▼

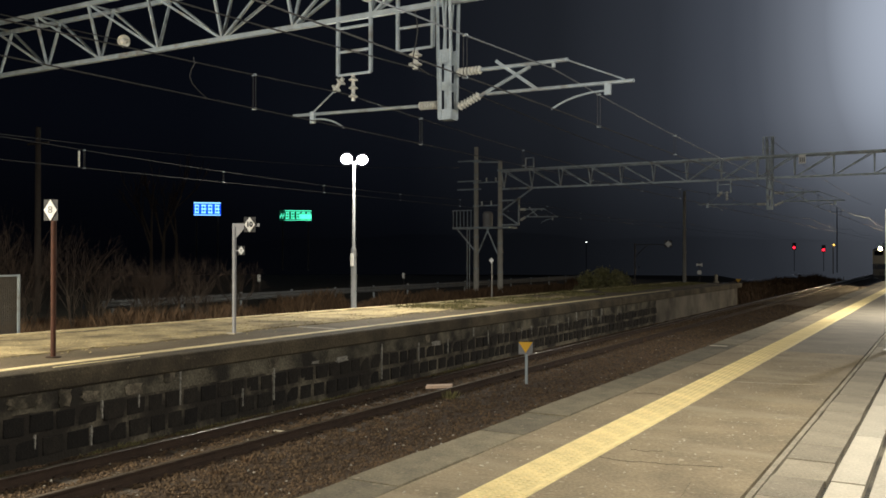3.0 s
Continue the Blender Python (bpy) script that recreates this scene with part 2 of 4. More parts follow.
def bx(bm, x0, x1, y0, y1, z0, z1, m=None):
    vs = [bm.verts.new((x, y, z)) for z in (z0, z1) for x, y in ((x0, y0), (x1, y0), (x1, y1), (x0, y1))]
    if m is not None:
        for v in vs:
            v.co = m @ v.co
    for q in ((3, 2, 1, 0), (4, 5, 6, 7), (0, 1, 5, 4), (1, 2, 6, 5), (2, 3, 7, 6), (3, 0, 4, 7)):
        bm.faces.new([vs[i] for i in q])
    return bm


def rod(bm, p, q, r0, r1=None, n=8, square=False):
    p, q = Vector(p), Vector(q)
    r1 = r0 if r1 is None else r1
    turn = (q - p).to_track_quat("Z", "Y").to_matrix()
    if square:
        n = 4
    off = math.pi / 4 if square else 0
    rings = []
    for c, r in ((p, r0), (q, r1)):
        rings.append([bm.verts.new(c + turn @ Vector((r * math.cos(off + 2 * math.pi * i / n), r * math.sin(off + 2 * math.pi * i / n), 0)))
                      for i in range(n)])
    for i in range(n):
        j = (i + 1) % n
        bm.faces.new((rings[0][i], rings[0][j], rings[1][j], rings[1][i]))
    bm.faces.new(rings[0][::-1])
    bm.faces.new(rings[1])
    return bm


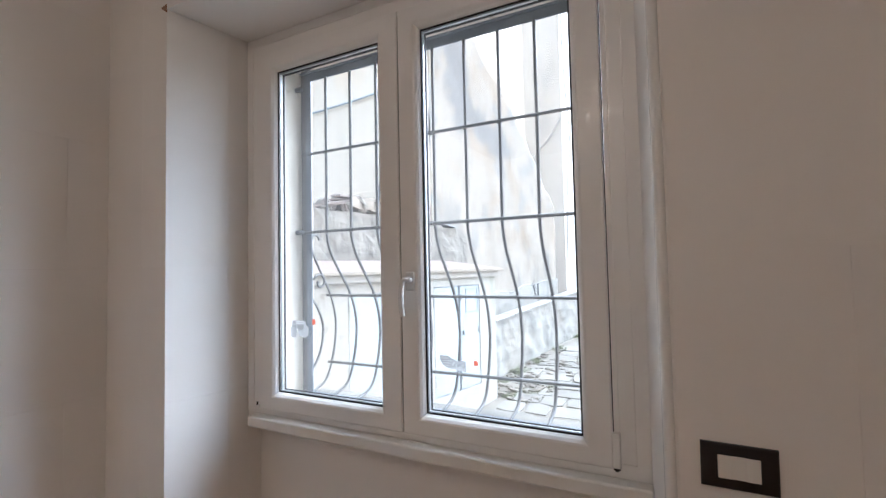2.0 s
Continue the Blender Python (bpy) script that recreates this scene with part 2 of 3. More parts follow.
def thin_paper(m, through_colour=(0.75, 0.74, 0.71)):
    nt = m.node_tree
    p = nt.nodes["Principled BSDF"]
    tr = nt.nodes.new("ShaderNodeBsdfTranslucent")
    tr.inputs[0].default_value = (*through_colour, 1)
    mix = nt.nodes.new("ShaderNodeMixShader")
    mix.inputs[0].default_value = 0.8
    nt.links.new(p.outputs[0], mix.inputs[1])
    nt.links.new(tr.outputs[0], mix.inputs[2])
    nt.links.new(mix.outputs[0], nt.nodes["Material Output"].inputs[0])
    return m


M_PAPER = surface("label_paper", (0.54, 0.54, 0.53), (0.62, 0.62, 0.61), 30, 0.75, 0, 300, 0.1, depth=0.0005)
thin_paper(M_PAPER, (0.29, 0.285, 0.275))
M_INK = thin_paper(surface("grey_ink", (0.26, 0.26, 0.255), (0.32, 0.32, 0.31), 60, 0.7), (0.55, 0.545, 0.53))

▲

EXERCISE DETAILS
Leave the pictures out and output the rest of the listing exactly.

FINISHED EXERCISE
3.0 s
Continue the Blender Python (bpy) script that recreates this scene with part 2 of 4. More parts follow.
def bx(bm, x0, x1, y0, y1, z0, z1, m=None):
    vs = [bm.verts.new((x, y, z)) for z in (z0, z1) for x, y in ((x0, y0), (x1, y0), (x1, y1), (x0, y1))]
    if m is not None:
        for v in vs:
            v.co = m @ v.co
    for q in ((3, 2, 1, 0), (4, 5, 6, 7), (0, 1, 5, 4), (1, 2, 6, 5), (2, 3, 7, 6), (3, 0, 4, 7)):
        bm.faces.new([vs[i] for i in q])
    return bm


def rod(bm, p, q, r0, r1=None, n=8, square=False):
    p, q = Vector(p), Vector(q)
    r1 = r0 if r1 is None else r1
    turn = (q - p).to_track_quat("Z", "Y").to_matrix()
    if square:
        n = 4
    off = math.pi / 4 if square else 0
    rings = []
    for c, r in ((p, r0), (q, r1)):
        rings.append([bm.verts.new(c + turn @ Vector((r * math.cos(off + 2 * math.pi * i / n), r * math.sin(off + 2 * math.pi * i / n), 0)))
                      for i in range(n)])
    for i in range(n):
        j = (i + 1) % n
        bm.faces.new((rings[0][i], rings[0][j], rings[1][j], rings[1][i]))
    bm.faces.new(rings[0][::-1])
    bm.faces.new(rings[1])
    return bm


2.0 s
Continue the Blender Python (bpy) script that recreates this scene with part 2 of 3. More parts follow.
def thin_paper(m, through_colour=(0.75, 0.74, 0.71)):
    nt = m.node_tree
    p = nt.nodes["Principled BSDF"]
    tr = nt.nodes.new("ShaderNodeBsdfTranslucent")
    tr.inputs[0].default_value = (*through_colour, 1)
    mix = nt.nodes.new("ShaderNodeMixShader")
    mix.inputs[0].default_value = 0.8
    nt.links.new(p.outputs[0], mix.inputs[1])
    nt.links.new(tr.outputs[0], mix.inputs[2])
    nt.links.new(mix.outputs[0], nt.nodes["Material Output"].inputs[0])
    return m


M_PAPER = surface("label_paper", (0.54, 0.54, 0.53), (0.62, 0.62, 0.61), 30, 0.75, 0, 300, 0.1, depth=0.0005)
thin_paper(M_PAPER, (0.29, 0.285, 0.275))
M_INK = thin_paper(surface("grey_ink", (0.26, 0.26, 0.255), (0.32, 0.32, 0.31), 60, 0.7), (0.55, 0.545, 0.53))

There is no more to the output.